Styropek USA, Inc. operates a major plastic production facility at the confluence of Raccoon Creek and a heavily industrialized stretch of the Ohio River, approximately 20 miles outside of Pittsburgh.  Along with its wholly-owned subsidiary BVPV Styrenics LLC, Styropek produce approximately 123,000 tons of expandable polystyrene (EPS) beads, or “nurdles,” at the nondescript facility each year.  The nurdles are small, rigid spheres that measure up to 3 millimeters in diameter.  Styropek’s customers eventually expand the nurdles into a moldable foam, colloquially referred to as “Styrofoam,” which is used for everything from coffee cups to coolers and packing materials.

Although small in size, nurdles pose an outsize risk to the environment and human health.  Lightweight nurdles frequently make their way into aquatic environments through drains and watercourses.  Even purportedly non-toxic nurdles like those produced by Styropek act as “toxic sponges,” attracting hydrophobic chemical toxins and bacteria and transporting them throughout aquatic environments.  Studies establish that hundreds of fish species ingest such plastics, which then enter the food chain of humans and other animals.
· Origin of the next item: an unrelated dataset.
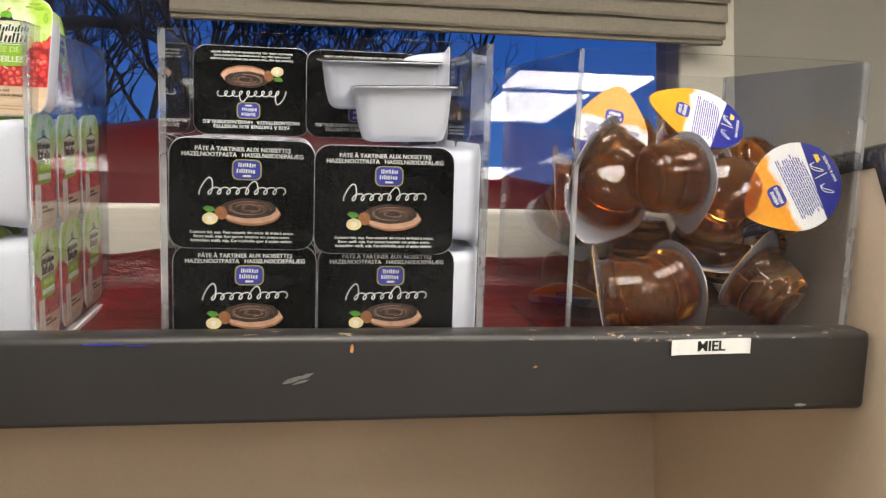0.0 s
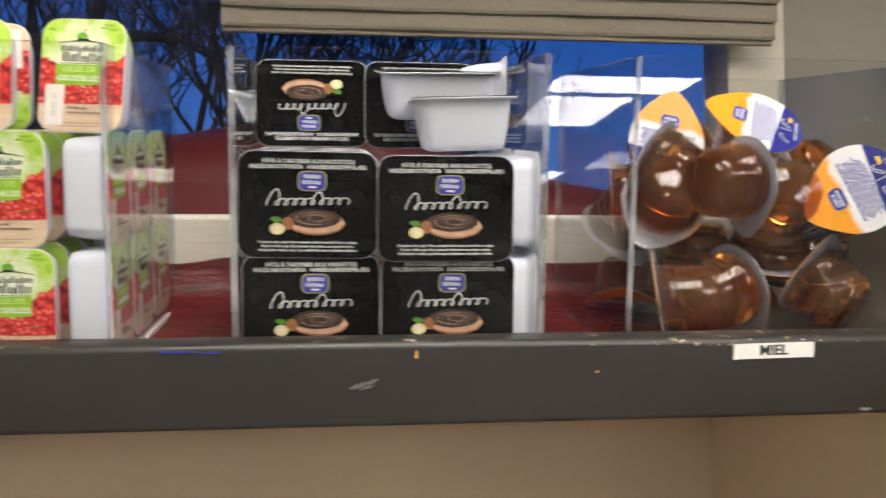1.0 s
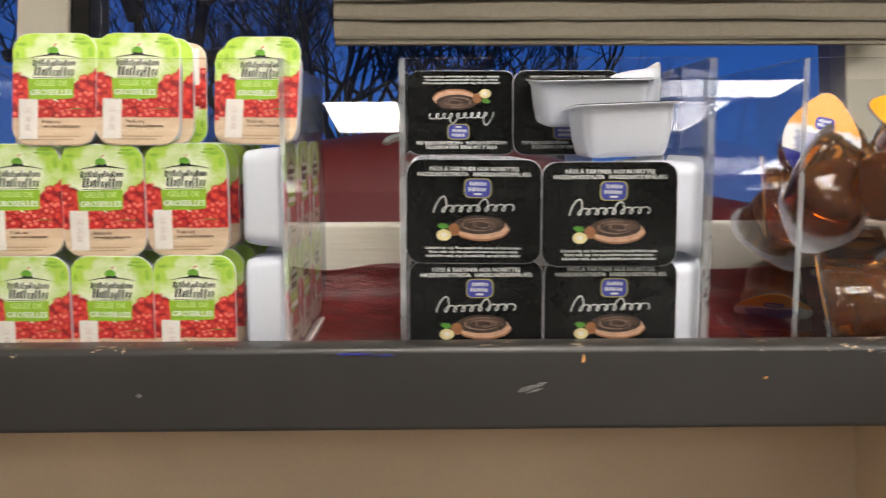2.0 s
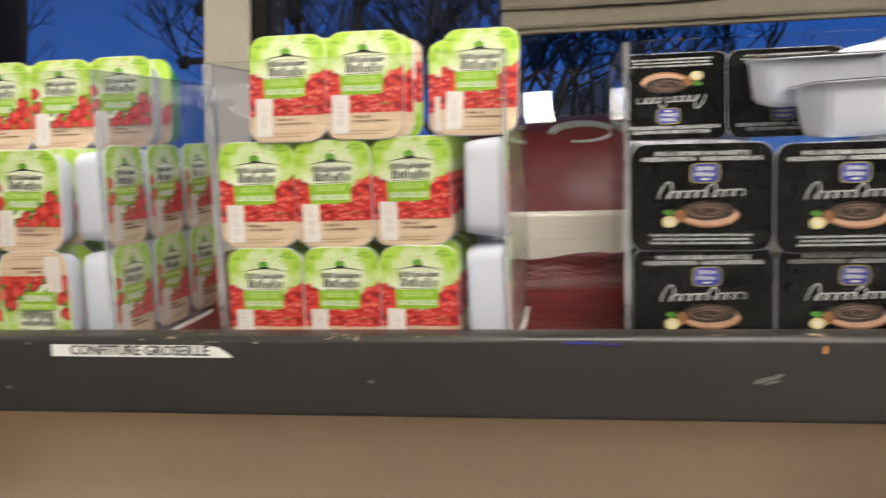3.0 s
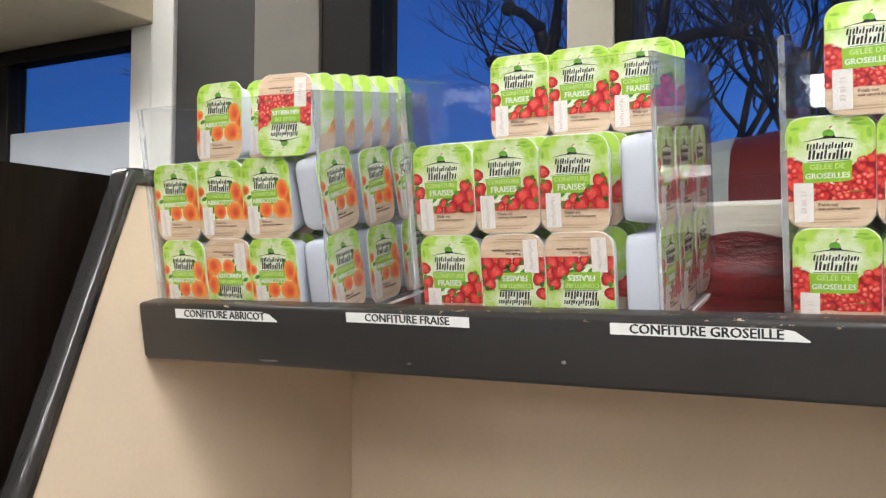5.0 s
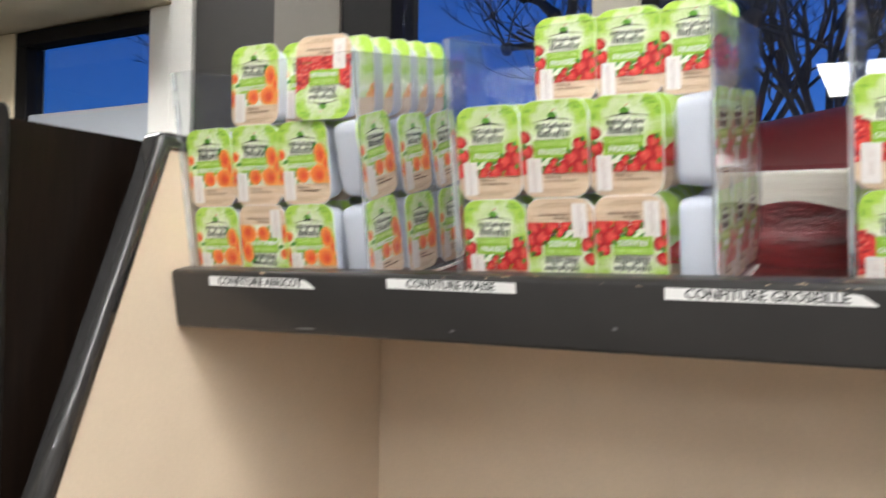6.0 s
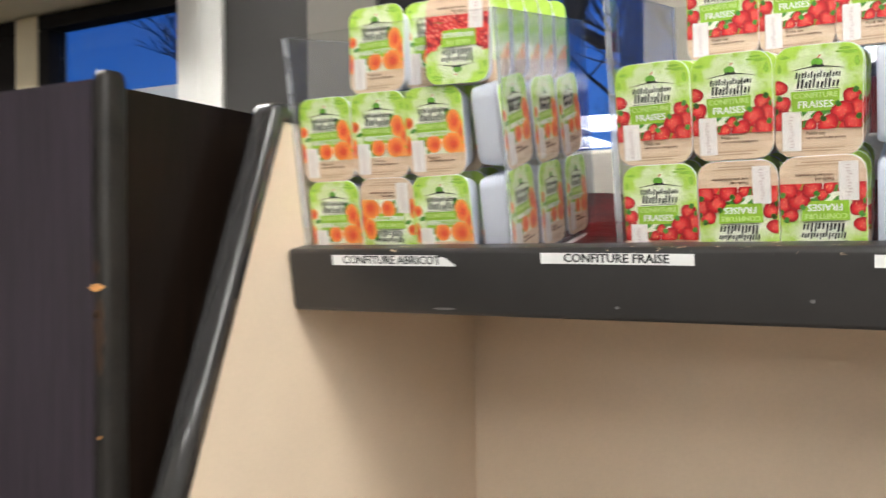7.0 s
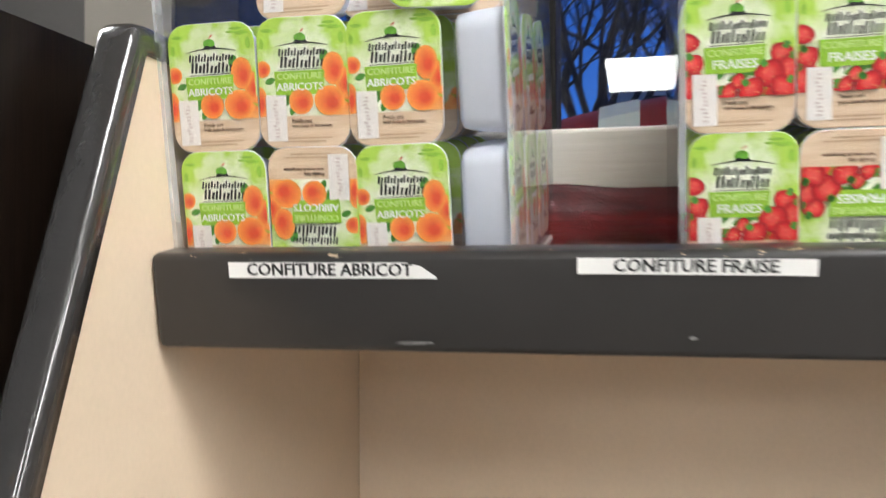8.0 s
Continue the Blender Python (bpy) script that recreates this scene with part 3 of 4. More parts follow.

Knowing this, the staff of Three Rivers Waterkeeper were rightfully alarmed when they discovered in the Fall of 2022 that the Styropek Facility was routinely discharging nurdles into Raccoon Creek.  During monthly “nurdle patrols” of the waterbody, they repeatedly documented nurdles bubbling to the surface from Styropek’s underwater outfall and coating aquatic vegetation.  Because Styropek has no permitted limits for nurdles under the Clean Water Act, any discharge is a violation.  Additionally, the company’s Clean Water Act permit specifically prohibits the discharge of floating solids that produce deposits or may have adverse impacts on aquatic life.

In December 2023, NELC filed a lawsuit on behalf of Three Rivers Waterkeeper and PennEnvironment to hold Styropek accountable and bring an end to the discharges as quickly as possible.  The case is currently pending in the U.S. District Court for the Western District of Pennsylvania.